With more of the global population moving to live in urban areas every-year, estimated to be 60% by 2030, adopting this technology in order to provide environmental, financial and social benefits is hugely important.

This could be incorporated across many areas of city management from traffic, lighting and parking, to air quality, security or climate monitoring. Pitch-In worked to address barriers to the update of this technology across a number of areas:

  1. Air quality monitoring: using electrical and electro-mechanical devices to gather comparative data with other proven and more established methods. This may enable source attribution in a dynamic environment so that behaviours in managing traffic movement and flow might be optimised.

  2. Computer vision: counting individuals and vehicles moving throughout the city environment using CCTV and associated vision software. The Urban Observatory is counting people and will monitor movement of people to develop understanding of origin-destination of journeys, by all modes. Associating people movement with air quality will enable monitoring of exposure to pollutants.

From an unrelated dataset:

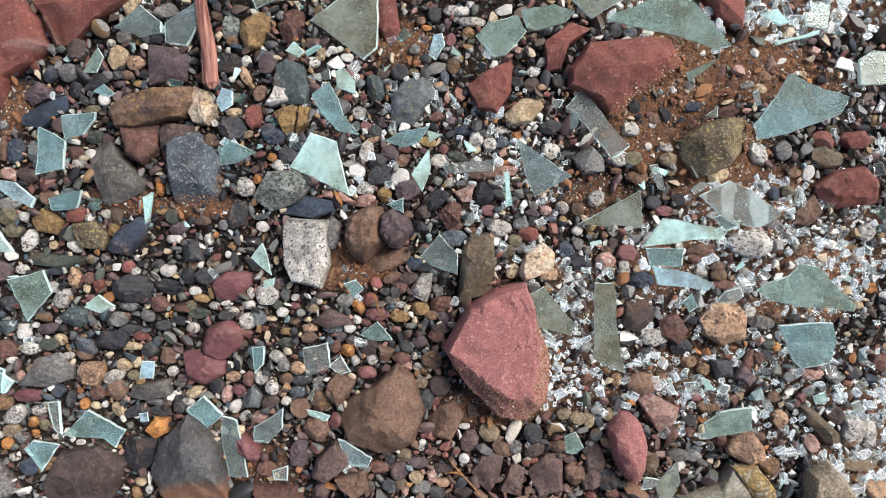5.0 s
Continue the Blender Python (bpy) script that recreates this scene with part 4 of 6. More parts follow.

  3. Weather/climate: Using water quality and flood monitoring data supplied from the Urban Observatory to Research Councils UK (RCUK) funded projects such as ‘Flood-PREPARED’ where predictions based upon data supplied were carried out. The National Green Infrastructure Facility: experiments specifically around drain performance with a national utility company to monitor green infrastructure and attenuation which may have the effect of delaying water entering the wider drainage network.

  4. Biodiversity: monitored beehives are currently deployed providing information about the hives and movement of bees, hive temperature and a number of other parameters such as noise. It is hoped that the monitoring of the movements of birds and bats will also become available.